La noticia del fallecimiento no convenció a la familia Moschen. “Mi mamá siempre pensaba si sería cierto, nos preguntábamos ¿habrá quedado en el campo? ¿se habrá perdido allá? ¿estará por ahí? Es que si no ves, nunca estás seguro”.
— ¿Y cuándo dejó de esperarlo?
— Un día lo soñé. Entró a mi casa, se apoyó en la puerta de mi pieza y me dijo “Mirta, no me busques más, yo estoy bien”. Me levanté, porque de verdad creí que había entrado, él tenía llave de mi casa... fui a mirar por todos lados... me volví a acostar, volvió a aparecer y me repitió que no lo busque más, que lo deje tranquilo”... y dejé de esperar porque nunca apareció.

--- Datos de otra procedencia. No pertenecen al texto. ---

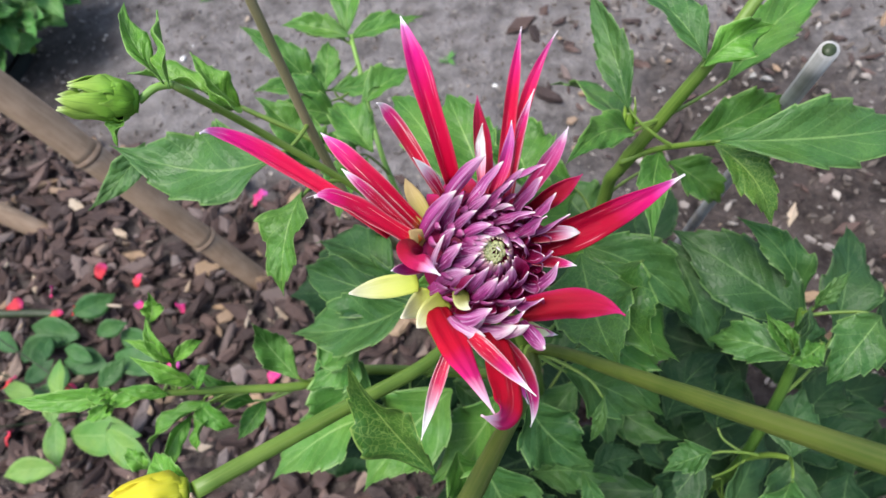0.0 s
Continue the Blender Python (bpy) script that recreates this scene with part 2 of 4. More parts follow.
stem_green = stem_material("green_stem", (0.072, 0.140, 0.016), (0.130, 0.210, 0.030), (0.19, 0.25, 0.06))
stem_brown = stem_material("brownish_stem", (0.11, 0.105, 0.045), (0.175, 0.145, 0.075), (0.25, 0.23, 0.14))
stem_front = stem_material("olive_stem", (0.042, 0.072, 0.008), (0.082, 0.110, 0.015), (0.115, 0.120, 0.036))
stem_dark = stem_material("dark_stem", (0.022, 0.036, 0.013), (0.036, 0.048, 0.019), (0.05, 0.058, 0.027))
# stem green darkened for the right-hand stems, shade held in the colour
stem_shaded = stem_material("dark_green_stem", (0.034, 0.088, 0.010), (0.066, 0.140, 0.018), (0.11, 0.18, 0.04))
stem_young = stem_material("pale_green_stem", (0.11, 0.23, 0.035), (0.17, 0.31, 0.055), (0.24, 0.37, 0.09))
bamboo = stem_material("bamboo", (0.24, 0.160, 0.100), (0.34, 0.235, 0.155), (0.42, 0.305, 0.21), 0.55)
bamboo_ring = stem_material("bamboo_ring", (0.13, 0.085, 0.055), (0.21, 0.145, 0.10), (0.31, 0.23, 0.165), 0.6)
cane_grey = stem_material("grey_cane", (0.22, 0.215, 0.20), (0.38, 0.37, 0.355), (0.60, 0.59, 0.57), 0.6)

n = Nodes("soil", 0.95, 0.15)
spot = n.place()
coarse, medium, fine = n.noise(spot, 4.0, 5.0), n.noise(spot, 22.0, 6.0, 0.65), n.noise(spot, 170.0, 4.0, 0.7)
colour = n.mix(n.ramp(medium, [(0.34, (0, 0, 0)), (0.66, (1, 1, 1))]), (0.088, 0.076, 0.071), (0.320, 0.292, 0.280))
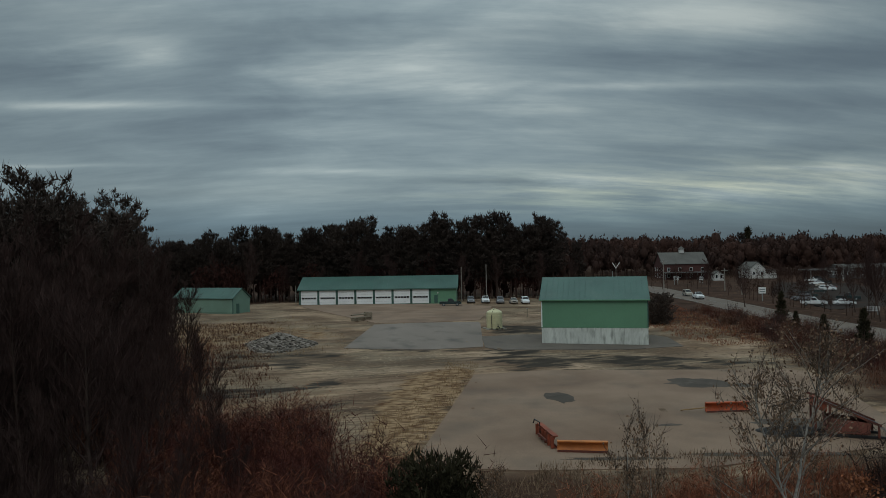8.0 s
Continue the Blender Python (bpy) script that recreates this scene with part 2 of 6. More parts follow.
M["apron"] = material("blue_grey_asphalt", (0.195, 0.162, 0.138), 0.9, vary=0.14, large=0.12, fine=8, grain=0.25, bump=0.3, stain=(0.055, 0.052, 0.05), stain_amount=0.6, stain_scale=0.3, stretch=(1, 0.5, 1), spec=0.16)
M["hall_apron"] = material("dull_grey_asphalt", (0.135, 0.112, 0.094), 0.9, vary=0.2, large=0.2, fine=7, grain=0.3, bump=0.3, stain=(0.06, 0.052, 0.045), stain_amount=0.7, stain_scale=0.4, stretch=(1, 0.5, 1), spec=0.16)
M["grit"] = material("sandy_grit", (0.052, 0.040, 0.031), 0.95, vary=0.3, large=1.2, fine=40, grain=0.4, bump=0.4, stain=(0.035, 0.027, 0.022), stain_amount=0.8, stain_scale=2.5, spec=0.1)
M["damp"] = material("dark_pad_asphalt", (0.066, 0.052, 0.041), 0.8, vary=0.25, large=0.5, fine=7, grain=0.3, bump=0.3, stain=(0.12, 0.098, 0.076), stain_amount=0.7, stain_scale=0.9, spec=0.2)
M["lot"] = material("dark_lot_asphalt", (0.034, 0.026, 0.022), 0.9, vary=0.2, large=0.06, fine=5, grain=0.25, spec=0.05)
M["road"] = material("grey_road_asphalt", (0.145, 0.116, 0.096), 0.85, vary=0.12, large=0.08, fine=6, grain=0.2, spec=0.16)
M["line"] = material("worn_white_line_paint", (0.62, 0.62, 0.6), 0.7, vary=0.1, large=3, fine=40, grain=0.4, stain=(0.06, 0.06, 0.06), stain_amount=0.7, stain_scale=7)
M["faded_line"] = material("faded_road_line", (0.16, 0.15, 0.135), 0.8, vary=0.2, large=0.5, fine=8, grain=0.3)
M["red_sign"] = material("red_sign_paint", (0.25, 0.008, 0.016), 0.45, vary=0.1, grain=0.08, bump=0.02)
M["white_sign"] = material("white_sign_paint", (0.78, 0.78, 0.76), 0.45, vary=0.06, grain=0.06, bump=0)
M["aged_sign"] = material("aged_grey_sign_board", (0.52, 0.51, 0.46), 0.6, vary=0.12, large=3, grain=0.15, stain=(0.22, 0.2, 0.17), stain_amount=0.5, stain_scale=6)
M["grey_dark"] = material("faded_dark_lettering", (0.10, 0.10, 0.09), 0.6, bump=0)
M["gold"] = material("gold_ochre_sign_paint", (0.44, 0.155, 0.05), 0.45, vary=0.1, grain=0.06, bump=0)
M["blue_sign"] = material("blue_sign_paint", (0.02, 0.07, 0.30), 0.4, vary=0.06, grain=0.05, bump=0)
M["black_paint"] = material("black_paint", (0.015, 0.015, 0.016), 0.5, bump=0.02)
M["red_letter"] = material("red_lettering", (0.33, 0.02, 0.02), 0.5, bump=0)
M["grey_metal"] = material("galvanised_steel", (0.30, 0.31, 0.31), 0.5, metal=0.5, vary=0.15, large=2, grain=0.15)
M["conduit"] = material("pale_grey_conduit", (0.42, 0.44, 0.44), 0.5, vary=0.1, large=2, grain=0.15)
M["sill"] = material("weathered_door_sill", (0.20, 0.16, 0.125), 0.9, vary=0.2, large=1.5, fine=20, grain=0.3)
M["grey_box"] = material("grey_painted_box", (0.26, 0.28, 0.28), 0.5, vary=0.1, large=2, grain=0.1)
M["white_plastic"] = material("white_plastic_pipe", (0.7, 0.7, 0.68), 0.45, vary=0.06, grain=0.05)
M["cable"] = material("black_cable", (0.012, 0.012, 0.012), 0.55, bump=0)
M["brass"] = material("tarnished_handle_metal", (0.3, 0.28, 0.24), 0.35, metal=0.9)
M["green_roof"] = material("green_roof_steel", (0.047, 0.106, 0.086), 0.5, vary=0.12, large=0.25, fine=5, grain=0.12, stain=(0.075, 0.13, 0.105), stain_amount=0.5, stain_scale=0.3, stretch=(1, 1, 0.4))
M["green_wall"] = material("green_wall_steel", (0.125, 0.27, 0.165), 0.6, vary=0.07, large=0.2, fine=4, grain=0.1, stain=(0.12, 0.22, 0.15), stain_amount=0.4, stain_scale=0.35)
M["shed_wall"] = material("faded_green_wall", (0.17, 0.27, 0.21), 0.65, vary=0.1, large=0.3, fine=4, grain=0.1)
M["block_base"] = material("stained_concrete_base", (0.56, 0.58, 0.53), 0.9, vary=0.14, large=0.5, fine=5, grain=0.3, stain=(0.16, 0.17, 0.145), stain_amount=0.75, stain_scale=1.5, stretch=(1.3, 1.3, 0.3))
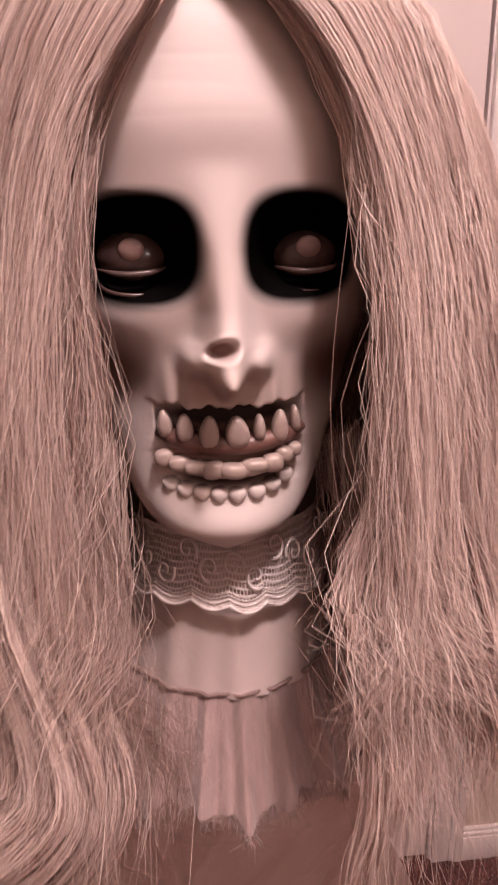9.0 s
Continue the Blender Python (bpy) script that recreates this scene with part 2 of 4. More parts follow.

En 2017, las heridas comenzaron a sanar. El estudio de ADN le dio la certeza absoluta de que los restos de ese cuerpo, envueltos en una bolsa blanca junto con otros hace casi 36 años, eran los de su hermano, su “hijito”. Y pudo ponerle nombre y apellido a su tumba: Alberto Moschen.
“Con esto cerramos el círculo, ya sabemos dónde está. Cuando volvía de Malvinas tuve una sensación muy fuerte, unas ganas tremendas de traerlo conmigo... pero sé que tiene que quedarse ahí, junto al resto de sus compañeros, para que sean siempre recordados y hagan historia toda la vida”. Que en paz descansen.
— ¿Héroe o víctima?
“Las dos cosas. Víctima de la imprudencia de un presidente que llevó a todos en esas condiciones a una guerra, hubo chicos mucho más chicos que mi hermano que ni siquiera habían recibido instrucción. Y las armas no andaban bien, eso contaban en las cartas.
Héroe porque se fue a Malvinas, y dejó su vida por esa tierra. Fue el primero y el último de la familia en hacer el servicio militar. Creo que si hubiésemos sabido lo que pasaba, que iba a una guerra, lo hubiésemos escondido”, respondió Mirta Moschen.
Actos
Por el Día del Veterano y de los Caídos en la Guerra de Malvinas, hoy a las 7 se izaba la bandera nacional en V. Sársfield y Castellanos. Y desde las 9, eran los actos en la Plaza del Soldado Argentino.